▶ _WHAT THE TASK REQUIRES_:
Pictures stay out of this copy, which runs from the first line of the material through the line containing "return panel(nm, surf, us, vs, keeps, mat, c, **k)".
***** INFORMATION SHOWN *****
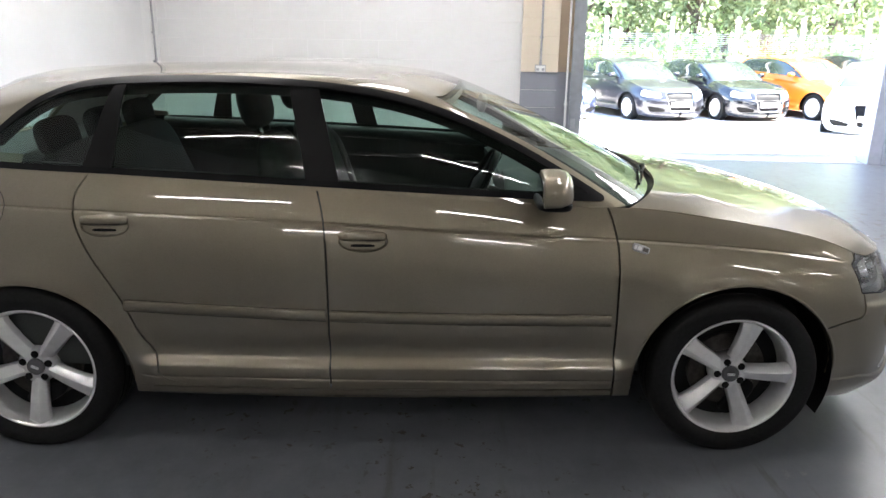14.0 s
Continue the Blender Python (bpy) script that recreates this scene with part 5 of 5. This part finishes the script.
def parked_car(name, body_mat, label, m, scale=(1, 1, 1)):
    c = thing("parked_car", label, "car", m @ Matrix.Diagonal((*scale, 1)) @ pose(0, 0, 0, 0, 0, 0) @ Matrix.Translation((0, -2.1, 0)), group="parked cars")

    def add(nm, surf, us, vs, keeps, mat, **k):
        return panel(nm, surf, us, vs, keeps, mat, c, **k)

    for side in (-1, 1):
        add("body_side", flank, grid(at_y(0.0), LENGTH - 0.002, 0.055), np.linspace(0, 1, 22), [front_arch, rear_arch, lamp, grille_hole, fog_hole], body_mat, side=side)
        hl = add("headlight", flank, grid(at_y(0.03), at_y(0.52), 0.05), np.linspace(0.5, 1, 14), [lambda p, u, v: -lamp(p, u, v) - 0.003], clear_white, side=side, depth=0.02)
        add("fog_insert", flank, grid(at_y(0.0) + 0.3, at_y(0.42), 0.05), np.linspace(0.05, 0.6, 20), [lambda p, u, v: -fog_hole(p, u, v)], black_plastic, side=side, depth=0.0, offset=-0.02)
        add("side_window", cabin, np.linspace(0.9, 2.2, 40), np.linspace(0, 1.1, 20), [lambda p, u, v: -side_area(p, u, v) - 0.01], parked_glass, side=side, depth=0.0, offset=-0.004)
        mir = part("door_mirror", blob((0.19, 0.12, 0.11), pose(side * 0.88, 1.60, 0.99), rings=10, segs=14), body_mat, c, smooth=True)
    add("bonnet", bonnet, np.linspace(-1, 1, 25), np.linspace(0, 1, 18), [], body_mat)
    add("roof", cabin, np.linspace(-2.999, 2.999, 120), np.linspace(0, 1.999, 32), [lambda p, u, v: -windscreen_area(p, u, v), side_area, lambda p, u, v: -rear_area(p, u, v)], body_mat)
    add("windscreen", cabin, np.linspace(-0.95, 0.95, 24), np.linspace(0.0, 1, 14), [lambda p, u, v: windscreen_area(p, u, v) - 0.003], parked_glass, depth=0.0, offset=-0.002)
    add("grille", flank, grid(-0.36, 0.36, 0.04), np.linspace(0.1, 0.99, 24), [lambda p, u, v: -grille_shape(p[:, 0], p[:, 2])], black_plastic, depth=0.0, offset=-0.02)
    p_, n_ = nose_line(frame_line[::3], 0.002)
    part("grille_frame", sweep(p_, n_, [(-0.012, 0), (0, 0.01), (0.012, 0)], True), chrome, c, smooth=True)
    part("number_plate", box(0.52, 0.01, 0.11, pose(0, -0.012, 0.42, -6)), plate_white, c)
    part("floor_pan", span(-0.7, 0.7, 0.3, 4.0, 0.2, 0.5), black_plastic, c)
    for y in (FRONT_AXLE, REAR_AXLE):
        for side in (-1, 1):
            w = part("wheel", lathe([(-0.09, 0.2), (-0.105, 0.27), (-0.08, 0.306), (0.08, 0.306), (0.105, 0.27), (0.10, 0.215)], 28, "x", pose(side * 0.76, y, HUB)), rubber, c, smooth=True)
            part("rim", lathe([(side * 0.098, 0.216), (side * 0.085, 0.20), (side * 0.03, 0.17), (side * 0.06, 0.06), (side * 0.07, 0.0)], 28, "x", pose(side * 0.76, y, HUB)), satin_silver, w, smooth=True)
    return c


charcoal = material("charcoal_car_paint", (0.022, 0.022, 0.030), 0.3, 0.3, coat=1.0)
black_paint = material("black_car_paint", (0.010, 0.011, 0.014), 0.25, 0.2, coat=1.0)
navy_paint = material("navy_car_paint", (0.018, 0.024, 0.055), 0.3, 0.3, coat=1.0)
orange_paint = material("orange_car_paint", (0.85, 0.20, 0.015), 0.3, 0.1, coat=1.0)
white_paint = material("white_car_paint", (0.72, 0.73, 0.74), 0.3, coat=1.0)
ROW_X = 15.0
for mat_, label_, x_, y_, turn_, sc_ in (
        (navy_paint, "navy blue parked car beside the others in the yard", ROW_X - 0.5, -0.15, -72, (1, 1, 0.97)),
        (charcoal, "charcoal grey parked hatchback facing the shed", ROW_X, -2.72, -73, (1.0, 1.0, 0.98)),
        (black_paint, "black parked hatchback facing the shed", ROW_X, -4.82, -74, (0.98, 0.92, 0.97)),
        (orange_paint, "bright orange parked hatchback facing the shed", ROW_X + 0.2, -7.00, -70, (1.02, 1.0, 1.02)),
        (black_paint, "black parked car at the end of the row", ROW_X + 1.0, -9.2, -74, (1.0, 1.0, 1.05)),
        (white_paint, "white parked car turned towards the door", 10.9, -6.5, -122, (1.0, 1.0, 0.92))):
    parked_car("parked_car", mat_, label_, pose(x_, y_, yard_z(x_), 0, 0, turn_), sc_)

# ---- blocks and bricks ----
courses(wall_right, RIGHT_WALL, 0.0, RUN - 0.02, 0.0, 2.27, 0.45, 0.227, block_paint)
courses(pier, RIGHT_WALL @ Matrix.Translation((0, -0.085, 0)), P0, P0 + 0.45, 1.012, 2.275, 0.45, 0.2105, cream_paint, bond=False)
courses(dado, RIGHT_WALL @ Matrix.Translation((0, -0.085, 0)), P0, P0 + 0.45, 0.16, 1.012, 0.45, 0.213, dado_paint, joint=0.005, bond=False)
courses(dado, RIGHT_WALL @ Matrix.Translation((0, -0.085, 0)), P0, P0 + 0.45, 0.0, 0.16, 0.45, 0.08, dado_paint, joint=0.005, bond=False)
for ob, (a, b, _) in zip(pier_obs, PIERS):
    courses(ob, BACK_WALL @ pose(0, -0.052, 0), a, b, 0.0, 2.27, 0.45, 0.227, block_paint, bond=False)
for a, b in ((SEAMS[0] + 0.004, PIERS[0][0] - 0.004), (PIERS[0][1] + 0.004, SEAMS[1] - 0.004), (SEAMS[2] + 0.004, PIERS[1][0] - 0.004), (PIERS[1][1] + 0.004, SEAMS[3] - 0.004), (SEAMS[4] + 0.004, 6.22)):
    courses(wall_back, BACK_WALL @ pose(0, 0.012, 0), a, b, 0.0, 2.24, 0.225, 0.112, block_paint, depth=0.048, name="brick")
*****
▶ _COMPLETED EXERCISE_:
14.0 s
Continue the Blender Python (bpy) script that recreates this scene with part 5 of 5. This part finishes the script.
def parked_car(name, body_mat, label, m, scale=(1, 1, 1)):
    c = thing("parked_car", label, "car", m @ Matrix.Diagonal((*scale, 1)) @ pose(0, 0, 0, 0, 0, 0) @ Matrix.Translation((0, -2.1, 0)), group="parked cars")

    def add(nm, surf, us, vs, keeps, mat, **k):
        return panel(nm, surf, us, vs, keeps, mat, c, **k)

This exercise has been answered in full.